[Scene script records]

^^^^

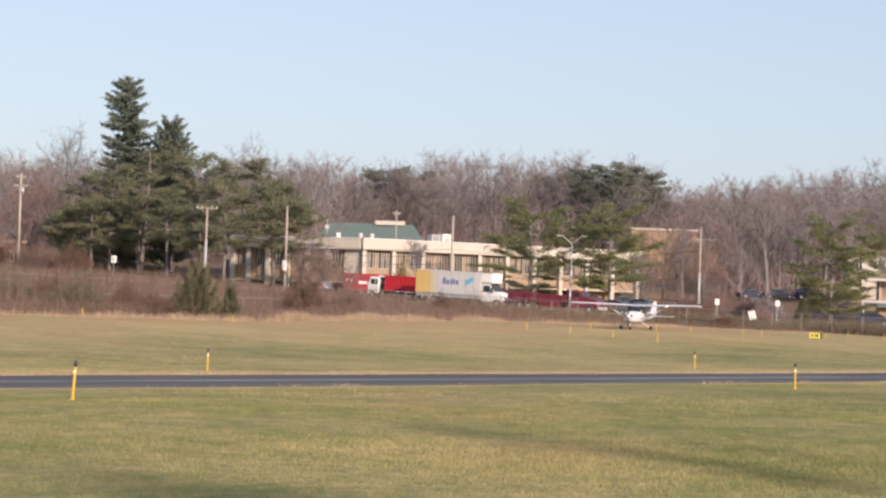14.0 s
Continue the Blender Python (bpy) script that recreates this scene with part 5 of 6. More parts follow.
def car(name, label, paint, kind="suv", L=4.6, group=""):
    """A parked or moving car, nose towards +x, wheels on z = 0."""
    t = thing(name, label, "pickup" if kind == "pickup" else "car", pose(0, 0, 0), group)
    hh = {"suv": 1.68, "sedan": 1.45, "pickup": 1.80}[kind]
    f, b, half = L / 2, -L / 2, 0.92
    sill, belt = 0.32, (1.02 if kind != "sedan" else 0.92)
    bm = bmesh.new()
    if kind == "pickup":
        prof = [(b, 0.5), (b, 1.1), (b + 1.9, 1.1), (b + 1.95, 1.12), (f - 1.35, 1.14), (f - 0.1, 1.04), (f, 0.85), (f, 0.42), (f - 0.3, sill), (b + 0.3, sill)]
    elif kind == "sedan":
        prof = [(b, 0.55), (b + 0.03, 0.95), (b + 0.8, 1.0), (f - 1.35, 0.96), (f - 0.15, 0.80), (f, 0.62), (f, 0.40), (f - 0.3, sill - 0.06), (b + 0.3, sill - 0.06)]
    else:
        prof = [(b, 0.5), (b + 0.02, 1.08), (b + 0.4, 1.12), (f - 1.15, 1.09), (f - 0.45, 1.00), (f - 0.12, 0.88), (f, 0.70), (f, 0.42), (f - 0.3, sill), (b + 0.3, sill)]
    slab(bm, prof, half)
    body = part("body", bm, paint, t, bevel=0.05)
    bm = bmesh.new()
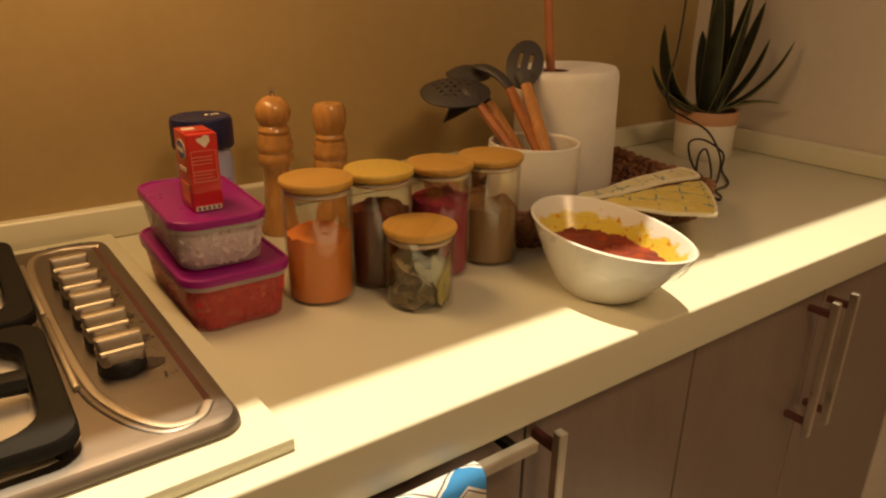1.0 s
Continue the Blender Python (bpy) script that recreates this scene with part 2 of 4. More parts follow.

^^^^

SET EXERCISE
Please write out all the data again word for word, but not the pictures.

REPLY
14.0 s
Continue the Blender Python (bpy) script that recreates this scene with part 5 of 6. More parts follow.
def car(name, label, paint, kind="suv", L=4.6, group=""):
    """A parked or moving car, nose towards +x, wheels on z = 0."""
    t = thing(name, label, "pickup" if kind == "pickup" else "car", pose(0, 0, 0), group)
    hh = {"suv": 1.68, "sedan": 1.45, "pickup": 1.80}[kind]
    f, b, half = L / 2, -L / 2, 0.92
    sill, belt = 0.32, (1.02 if kind != "sedan" else 0.92)
    bm = bmesh.new()
    if kind == "pickup":
        prof = [(b, 0.5), (b, 1.1), (b + 1.9, 1.1), (b + 1.95, 1.12), (f - 1.35, 1.14), (f - 0.1, 1.04), (f, 0.85), (f, 0.42), (f - 0.3, sill), (b + 0.3, sill)]
    elif kind == "sedan":
        prof = [(b, 0.55), (b + 0.03, 0.95), (b + 0.8, 1.0), (f - 1.35, 0.96), (f - 0.15, 0.80), (f, 0.62), (f, 0.40), (f - 0.3, sill - 0.06), (b + 0.3, sill - 0.06)]
    else:
        prof = [(b, 0.5), (b + 0.02, 1.08), (b + 0.4, 1.12), (f - 1.15, 1.09), (f - 0.45, 1.00), (f - 0.12, 0.88), (f, 0.70), (f, 0.42), (f - 0.3, sill), (b + 0.3, sill)]
    slab(bm, prof, half)
    body = part("body", bm, paint, t, bevel=0.05)
    bm = bmesh.new()
1.0 s
Continue the Blender Python (bpy) script that recreates this scene with part 2 of 4. More parts follow.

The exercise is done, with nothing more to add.